Dataset records

>>>>>

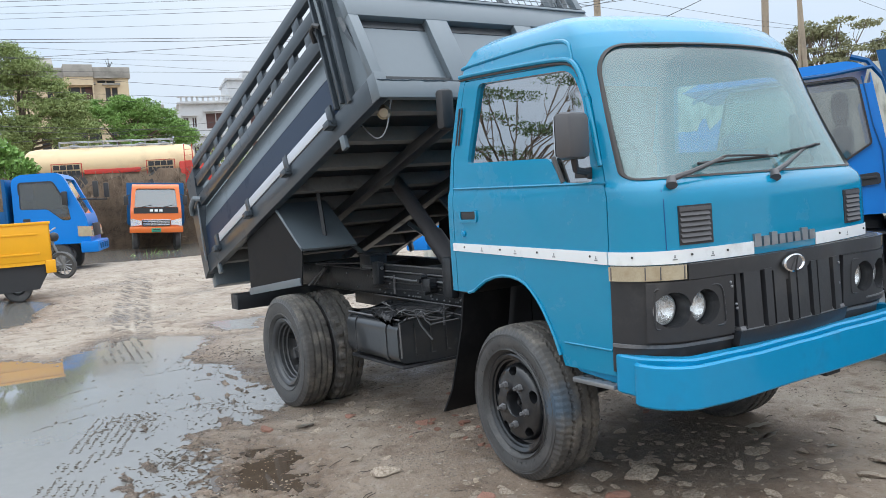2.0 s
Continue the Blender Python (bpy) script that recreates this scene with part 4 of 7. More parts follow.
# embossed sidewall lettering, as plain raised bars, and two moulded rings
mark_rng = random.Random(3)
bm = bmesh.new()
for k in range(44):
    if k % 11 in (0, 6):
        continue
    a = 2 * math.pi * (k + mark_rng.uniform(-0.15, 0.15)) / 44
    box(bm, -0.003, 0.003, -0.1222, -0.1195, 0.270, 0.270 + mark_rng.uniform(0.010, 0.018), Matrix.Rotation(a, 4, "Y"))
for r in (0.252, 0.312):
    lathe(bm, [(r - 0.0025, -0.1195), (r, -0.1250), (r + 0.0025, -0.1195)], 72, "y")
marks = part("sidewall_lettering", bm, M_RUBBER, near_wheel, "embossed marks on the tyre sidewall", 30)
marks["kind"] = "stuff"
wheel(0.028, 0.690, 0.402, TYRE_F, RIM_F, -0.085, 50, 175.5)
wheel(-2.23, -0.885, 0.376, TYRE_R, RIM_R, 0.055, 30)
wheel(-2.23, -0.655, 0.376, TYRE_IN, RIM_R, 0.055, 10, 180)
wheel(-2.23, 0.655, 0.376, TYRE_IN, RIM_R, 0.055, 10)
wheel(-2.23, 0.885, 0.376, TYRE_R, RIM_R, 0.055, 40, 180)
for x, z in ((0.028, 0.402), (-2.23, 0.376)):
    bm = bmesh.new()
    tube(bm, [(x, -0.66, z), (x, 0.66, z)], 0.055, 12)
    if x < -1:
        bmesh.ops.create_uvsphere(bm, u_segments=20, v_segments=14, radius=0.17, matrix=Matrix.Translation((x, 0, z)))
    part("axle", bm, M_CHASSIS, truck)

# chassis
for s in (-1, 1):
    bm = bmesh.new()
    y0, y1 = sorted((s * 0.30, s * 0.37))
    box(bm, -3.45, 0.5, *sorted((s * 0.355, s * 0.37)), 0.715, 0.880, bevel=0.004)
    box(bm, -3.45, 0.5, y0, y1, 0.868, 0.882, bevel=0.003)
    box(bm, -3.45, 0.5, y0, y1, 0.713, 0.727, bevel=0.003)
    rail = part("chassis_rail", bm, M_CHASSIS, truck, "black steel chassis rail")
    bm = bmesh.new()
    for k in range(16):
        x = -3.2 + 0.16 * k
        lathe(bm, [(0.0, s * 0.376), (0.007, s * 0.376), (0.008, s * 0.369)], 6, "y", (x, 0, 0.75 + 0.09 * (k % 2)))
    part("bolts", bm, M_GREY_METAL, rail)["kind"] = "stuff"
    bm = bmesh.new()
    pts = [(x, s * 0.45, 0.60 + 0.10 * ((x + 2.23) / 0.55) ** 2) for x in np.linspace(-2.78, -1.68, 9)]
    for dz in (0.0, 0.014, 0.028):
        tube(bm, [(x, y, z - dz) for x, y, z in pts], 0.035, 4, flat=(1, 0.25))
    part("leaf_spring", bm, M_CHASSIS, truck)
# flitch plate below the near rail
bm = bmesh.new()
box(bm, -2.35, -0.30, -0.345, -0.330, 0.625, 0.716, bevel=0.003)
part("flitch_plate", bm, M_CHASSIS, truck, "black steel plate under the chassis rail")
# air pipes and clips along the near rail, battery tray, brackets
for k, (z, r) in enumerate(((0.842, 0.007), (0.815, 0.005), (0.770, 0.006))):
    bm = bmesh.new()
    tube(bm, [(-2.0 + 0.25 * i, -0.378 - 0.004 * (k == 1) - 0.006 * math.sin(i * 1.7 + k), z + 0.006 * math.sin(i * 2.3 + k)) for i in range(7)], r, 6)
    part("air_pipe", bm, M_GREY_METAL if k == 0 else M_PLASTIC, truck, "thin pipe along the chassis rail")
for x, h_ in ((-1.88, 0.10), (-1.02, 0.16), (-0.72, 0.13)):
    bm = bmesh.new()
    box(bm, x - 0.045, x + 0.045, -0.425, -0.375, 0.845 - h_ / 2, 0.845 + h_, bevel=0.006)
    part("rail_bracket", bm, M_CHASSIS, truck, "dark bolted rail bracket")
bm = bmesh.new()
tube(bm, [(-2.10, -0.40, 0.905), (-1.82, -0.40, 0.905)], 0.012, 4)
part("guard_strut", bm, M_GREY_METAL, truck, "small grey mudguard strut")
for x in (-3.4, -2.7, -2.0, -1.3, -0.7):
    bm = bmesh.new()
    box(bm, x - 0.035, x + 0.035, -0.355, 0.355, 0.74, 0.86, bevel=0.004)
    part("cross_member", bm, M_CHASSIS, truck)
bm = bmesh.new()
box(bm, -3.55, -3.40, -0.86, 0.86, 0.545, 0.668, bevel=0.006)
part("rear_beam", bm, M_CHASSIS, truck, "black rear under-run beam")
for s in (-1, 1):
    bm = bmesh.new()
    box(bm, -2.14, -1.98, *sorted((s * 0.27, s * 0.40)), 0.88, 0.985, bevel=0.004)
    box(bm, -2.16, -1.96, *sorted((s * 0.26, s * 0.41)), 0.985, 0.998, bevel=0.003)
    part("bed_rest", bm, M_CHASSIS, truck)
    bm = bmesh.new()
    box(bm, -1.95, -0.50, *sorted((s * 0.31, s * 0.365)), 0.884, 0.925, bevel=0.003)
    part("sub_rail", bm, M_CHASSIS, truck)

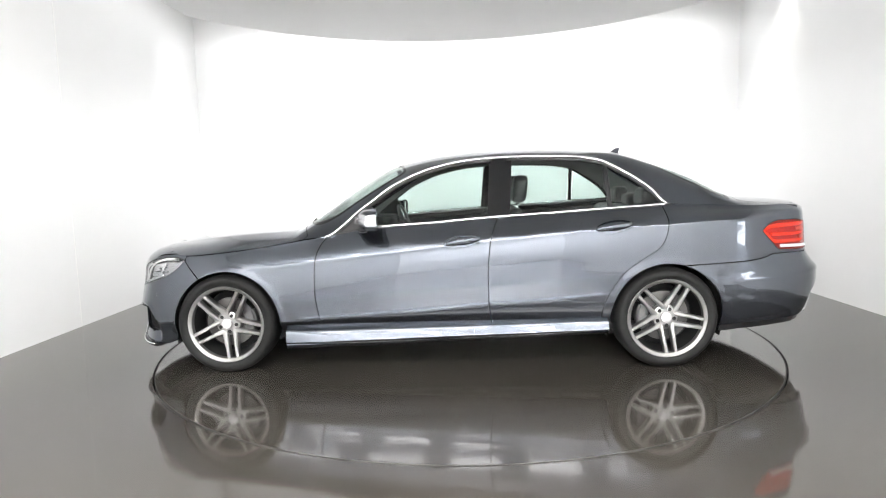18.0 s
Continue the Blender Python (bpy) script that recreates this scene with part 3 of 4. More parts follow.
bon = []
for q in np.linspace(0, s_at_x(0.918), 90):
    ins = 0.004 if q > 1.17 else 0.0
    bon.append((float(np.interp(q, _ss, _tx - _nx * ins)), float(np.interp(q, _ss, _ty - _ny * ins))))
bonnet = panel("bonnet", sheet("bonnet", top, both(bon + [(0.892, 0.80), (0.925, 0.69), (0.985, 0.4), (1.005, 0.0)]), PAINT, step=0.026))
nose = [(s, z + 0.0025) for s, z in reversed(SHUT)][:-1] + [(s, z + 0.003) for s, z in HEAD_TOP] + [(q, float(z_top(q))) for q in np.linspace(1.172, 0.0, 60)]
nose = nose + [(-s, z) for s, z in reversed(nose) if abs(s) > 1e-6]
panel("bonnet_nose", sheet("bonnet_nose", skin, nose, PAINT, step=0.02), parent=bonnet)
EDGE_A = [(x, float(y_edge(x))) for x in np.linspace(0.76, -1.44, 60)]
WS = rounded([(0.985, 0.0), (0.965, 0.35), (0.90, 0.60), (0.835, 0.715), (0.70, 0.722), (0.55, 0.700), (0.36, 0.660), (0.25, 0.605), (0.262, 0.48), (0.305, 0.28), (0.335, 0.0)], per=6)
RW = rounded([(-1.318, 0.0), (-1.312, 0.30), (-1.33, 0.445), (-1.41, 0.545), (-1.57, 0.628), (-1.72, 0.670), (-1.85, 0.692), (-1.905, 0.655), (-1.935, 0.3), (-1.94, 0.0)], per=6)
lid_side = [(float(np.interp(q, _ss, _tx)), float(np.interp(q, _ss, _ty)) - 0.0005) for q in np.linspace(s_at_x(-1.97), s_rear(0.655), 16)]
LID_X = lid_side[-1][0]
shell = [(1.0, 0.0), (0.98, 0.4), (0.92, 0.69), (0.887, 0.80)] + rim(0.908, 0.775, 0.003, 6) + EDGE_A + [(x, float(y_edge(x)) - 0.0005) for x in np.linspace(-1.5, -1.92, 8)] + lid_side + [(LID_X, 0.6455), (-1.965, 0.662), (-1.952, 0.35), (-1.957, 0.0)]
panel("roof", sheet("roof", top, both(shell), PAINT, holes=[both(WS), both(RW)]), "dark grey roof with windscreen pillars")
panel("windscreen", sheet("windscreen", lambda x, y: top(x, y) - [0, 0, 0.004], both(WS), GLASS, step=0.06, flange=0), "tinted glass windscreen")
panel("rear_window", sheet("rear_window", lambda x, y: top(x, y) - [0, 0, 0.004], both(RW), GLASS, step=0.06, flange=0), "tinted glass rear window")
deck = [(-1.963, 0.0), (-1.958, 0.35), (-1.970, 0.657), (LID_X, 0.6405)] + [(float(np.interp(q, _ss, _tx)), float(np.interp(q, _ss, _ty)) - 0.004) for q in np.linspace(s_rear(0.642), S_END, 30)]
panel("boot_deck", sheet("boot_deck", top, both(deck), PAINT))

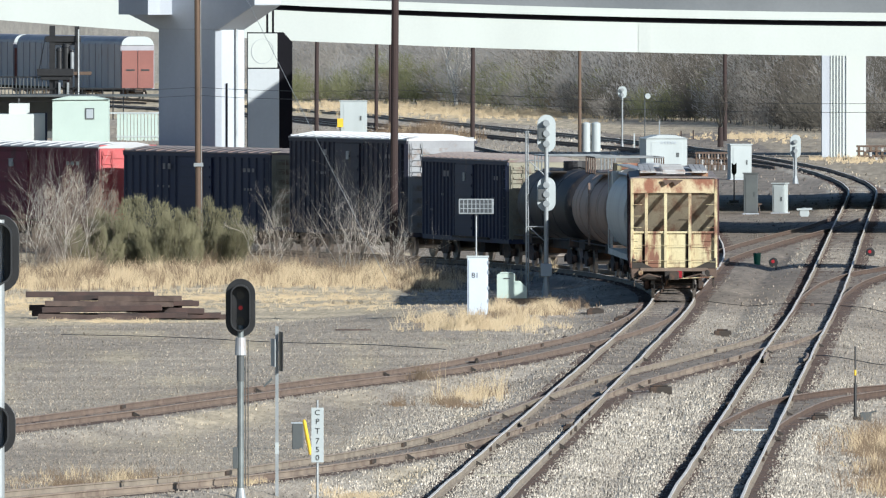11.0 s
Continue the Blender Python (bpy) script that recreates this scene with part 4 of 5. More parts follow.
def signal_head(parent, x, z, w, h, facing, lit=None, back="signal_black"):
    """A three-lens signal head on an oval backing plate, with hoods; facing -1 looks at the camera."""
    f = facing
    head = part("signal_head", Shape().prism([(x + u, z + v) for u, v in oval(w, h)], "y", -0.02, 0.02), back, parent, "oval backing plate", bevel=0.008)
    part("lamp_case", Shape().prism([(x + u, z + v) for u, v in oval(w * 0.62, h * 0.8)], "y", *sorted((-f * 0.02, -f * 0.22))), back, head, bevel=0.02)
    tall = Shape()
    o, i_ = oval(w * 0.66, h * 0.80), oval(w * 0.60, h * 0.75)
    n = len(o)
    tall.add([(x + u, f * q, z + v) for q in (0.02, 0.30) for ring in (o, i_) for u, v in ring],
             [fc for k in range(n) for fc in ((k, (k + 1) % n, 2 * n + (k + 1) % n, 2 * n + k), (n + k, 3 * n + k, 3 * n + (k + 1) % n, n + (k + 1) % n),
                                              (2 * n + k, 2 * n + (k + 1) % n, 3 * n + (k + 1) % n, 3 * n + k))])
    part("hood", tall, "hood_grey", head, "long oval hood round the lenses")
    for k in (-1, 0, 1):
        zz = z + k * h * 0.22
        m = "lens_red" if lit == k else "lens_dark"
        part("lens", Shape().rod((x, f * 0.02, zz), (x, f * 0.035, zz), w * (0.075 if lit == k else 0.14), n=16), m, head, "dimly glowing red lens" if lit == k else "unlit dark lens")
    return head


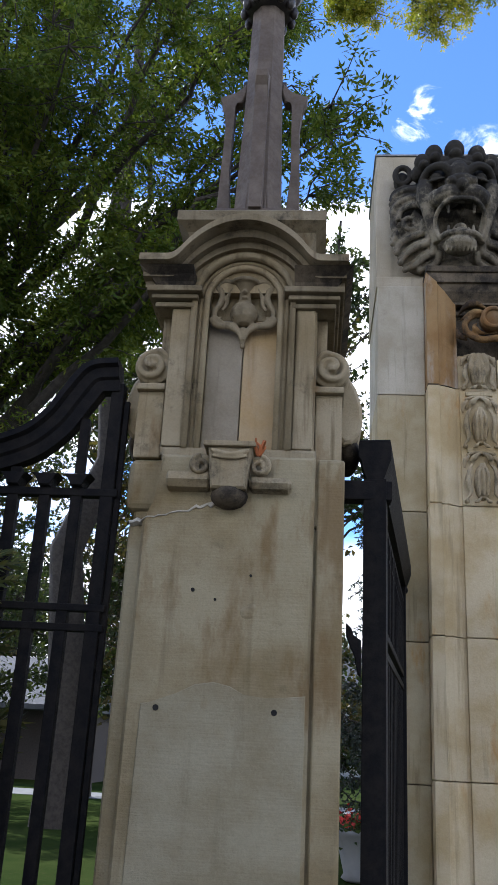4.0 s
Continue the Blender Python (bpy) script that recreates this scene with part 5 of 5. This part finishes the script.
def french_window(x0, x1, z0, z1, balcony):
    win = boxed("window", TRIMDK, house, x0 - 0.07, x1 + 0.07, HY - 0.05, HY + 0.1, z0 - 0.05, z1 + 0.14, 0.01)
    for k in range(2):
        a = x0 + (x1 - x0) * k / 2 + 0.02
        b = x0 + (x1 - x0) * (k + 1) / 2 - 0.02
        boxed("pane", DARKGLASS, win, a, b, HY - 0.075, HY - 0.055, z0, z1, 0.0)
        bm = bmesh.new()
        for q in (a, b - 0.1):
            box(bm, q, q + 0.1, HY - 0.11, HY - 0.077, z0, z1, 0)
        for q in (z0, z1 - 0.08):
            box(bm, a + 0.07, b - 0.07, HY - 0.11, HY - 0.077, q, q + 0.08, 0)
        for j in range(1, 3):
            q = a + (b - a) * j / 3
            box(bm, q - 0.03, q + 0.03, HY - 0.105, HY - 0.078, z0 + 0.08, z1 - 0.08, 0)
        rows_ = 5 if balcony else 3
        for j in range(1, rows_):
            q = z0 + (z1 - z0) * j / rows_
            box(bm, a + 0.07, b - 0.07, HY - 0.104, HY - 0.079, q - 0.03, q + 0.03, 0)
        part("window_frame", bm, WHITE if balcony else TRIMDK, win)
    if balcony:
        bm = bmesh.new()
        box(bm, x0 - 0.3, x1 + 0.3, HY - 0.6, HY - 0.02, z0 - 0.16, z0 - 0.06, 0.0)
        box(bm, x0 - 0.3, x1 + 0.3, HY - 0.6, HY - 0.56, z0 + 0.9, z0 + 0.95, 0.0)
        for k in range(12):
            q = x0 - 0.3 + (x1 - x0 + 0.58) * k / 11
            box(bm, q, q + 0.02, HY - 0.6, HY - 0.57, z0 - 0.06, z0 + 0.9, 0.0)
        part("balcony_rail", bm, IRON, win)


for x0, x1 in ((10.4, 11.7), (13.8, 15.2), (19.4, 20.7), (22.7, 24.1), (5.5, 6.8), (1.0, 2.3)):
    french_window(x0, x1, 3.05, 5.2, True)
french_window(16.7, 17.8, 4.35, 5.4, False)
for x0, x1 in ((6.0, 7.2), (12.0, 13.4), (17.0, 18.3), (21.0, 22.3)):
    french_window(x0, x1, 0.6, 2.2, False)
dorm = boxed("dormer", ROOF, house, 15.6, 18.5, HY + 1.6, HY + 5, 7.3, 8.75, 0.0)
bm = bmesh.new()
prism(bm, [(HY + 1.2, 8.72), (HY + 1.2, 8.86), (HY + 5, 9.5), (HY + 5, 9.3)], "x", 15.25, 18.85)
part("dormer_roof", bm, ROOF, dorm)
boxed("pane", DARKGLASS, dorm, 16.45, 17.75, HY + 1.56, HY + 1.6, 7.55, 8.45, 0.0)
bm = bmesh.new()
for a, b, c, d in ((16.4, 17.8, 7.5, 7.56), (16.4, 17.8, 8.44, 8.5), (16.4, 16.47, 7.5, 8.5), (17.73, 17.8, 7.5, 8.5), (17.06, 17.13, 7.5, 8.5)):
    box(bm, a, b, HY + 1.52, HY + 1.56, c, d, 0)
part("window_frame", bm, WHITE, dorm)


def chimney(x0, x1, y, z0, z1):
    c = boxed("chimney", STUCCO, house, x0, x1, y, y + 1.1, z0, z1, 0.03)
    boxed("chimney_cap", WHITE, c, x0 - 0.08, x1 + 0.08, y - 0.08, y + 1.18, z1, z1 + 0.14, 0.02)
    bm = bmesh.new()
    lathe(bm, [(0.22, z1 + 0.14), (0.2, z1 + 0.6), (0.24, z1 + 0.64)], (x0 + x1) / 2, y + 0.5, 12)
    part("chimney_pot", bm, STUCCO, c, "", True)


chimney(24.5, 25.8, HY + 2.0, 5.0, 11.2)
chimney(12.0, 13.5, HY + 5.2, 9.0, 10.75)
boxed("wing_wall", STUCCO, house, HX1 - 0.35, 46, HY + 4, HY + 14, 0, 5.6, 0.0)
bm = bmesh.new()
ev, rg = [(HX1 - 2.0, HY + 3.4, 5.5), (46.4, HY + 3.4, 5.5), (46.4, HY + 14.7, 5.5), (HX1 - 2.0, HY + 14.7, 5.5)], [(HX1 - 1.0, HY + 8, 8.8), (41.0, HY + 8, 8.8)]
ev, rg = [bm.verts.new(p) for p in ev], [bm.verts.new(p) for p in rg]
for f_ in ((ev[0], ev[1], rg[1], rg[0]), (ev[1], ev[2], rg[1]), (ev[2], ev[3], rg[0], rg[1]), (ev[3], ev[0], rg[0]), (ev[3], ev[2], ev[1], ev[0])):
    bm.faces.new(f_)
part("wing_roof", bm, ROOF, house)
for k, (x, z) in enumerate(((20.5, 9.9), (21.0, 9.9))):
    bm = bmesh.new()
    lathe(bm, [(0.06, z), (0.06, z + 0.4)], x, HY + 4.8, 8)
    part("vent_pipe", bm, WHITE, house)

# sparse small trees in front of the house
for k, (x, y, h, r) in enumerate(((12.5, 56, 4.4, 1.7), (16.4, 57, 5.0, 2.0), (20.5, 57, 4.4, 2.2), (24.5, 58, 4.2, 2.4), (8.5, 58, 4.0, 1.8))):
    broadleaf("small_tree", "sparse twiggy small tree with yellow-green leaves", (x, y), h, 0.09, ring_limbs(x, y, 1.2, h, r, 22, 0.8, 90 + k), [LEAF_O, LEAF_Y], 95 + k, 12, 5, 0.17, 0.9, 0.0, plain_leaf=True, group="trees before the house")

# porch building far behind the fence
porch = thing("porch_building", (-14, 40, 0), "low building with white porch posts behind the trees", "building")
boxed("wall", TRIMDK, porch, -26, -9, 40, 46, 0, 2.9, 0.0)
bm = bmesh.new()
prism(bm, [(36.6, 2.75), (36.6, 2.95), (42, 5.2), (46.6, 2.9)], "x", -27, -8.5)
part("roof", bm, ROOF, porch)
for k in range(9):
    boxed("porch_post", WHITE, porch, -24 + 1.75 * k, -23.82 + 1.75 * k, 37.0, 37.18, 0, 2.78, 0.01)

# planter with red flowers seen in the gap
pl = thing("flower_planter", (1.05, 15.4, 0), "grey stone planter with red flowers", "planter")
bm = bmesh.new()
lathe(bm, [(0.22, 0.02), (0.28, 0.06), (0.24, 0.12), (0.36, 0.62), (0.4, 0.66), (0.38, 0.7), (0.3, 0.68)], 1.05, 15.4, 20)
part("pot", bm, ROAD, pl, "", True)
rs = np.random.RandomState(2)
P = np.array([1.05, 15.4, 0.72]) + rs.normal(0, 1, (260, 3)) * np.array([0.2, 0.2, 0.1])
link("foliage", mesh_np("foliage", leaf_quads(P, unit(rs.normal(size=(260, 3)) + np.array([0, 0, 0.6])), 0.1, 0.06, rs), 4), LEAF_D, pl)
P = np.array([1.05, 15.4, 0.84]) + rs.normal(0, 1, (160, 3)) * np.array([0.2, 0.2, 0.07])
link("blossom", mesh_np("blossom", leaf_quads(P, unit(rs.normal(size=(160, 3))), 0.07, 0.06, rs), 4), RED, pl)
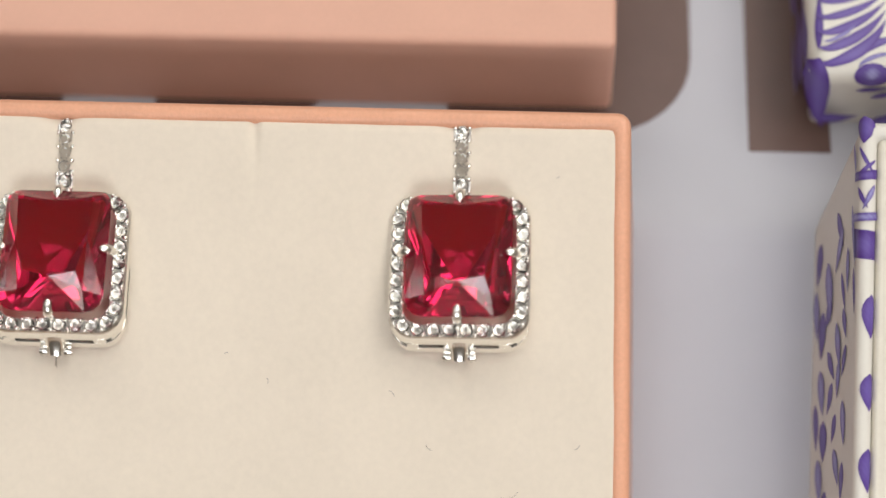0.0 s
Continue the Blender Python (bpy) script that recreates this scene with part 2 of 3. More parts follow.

<<<<<

Extract all lines that hold the word "follow".

Final result
Continue the Blender Python (bpy) script that recreates this scene with part 4 of 7. More parts follow.
Continue the Blender Python (bpy) script that recreates this scene with part 3 of 4. More parts follow.
Continue the Blender Python (bpy) script that recreates this scene with part 4 of 5. More parts follow.
Continue the Blender Python (bpy) script that recreates this scene with part 2 of 3. More parts follow.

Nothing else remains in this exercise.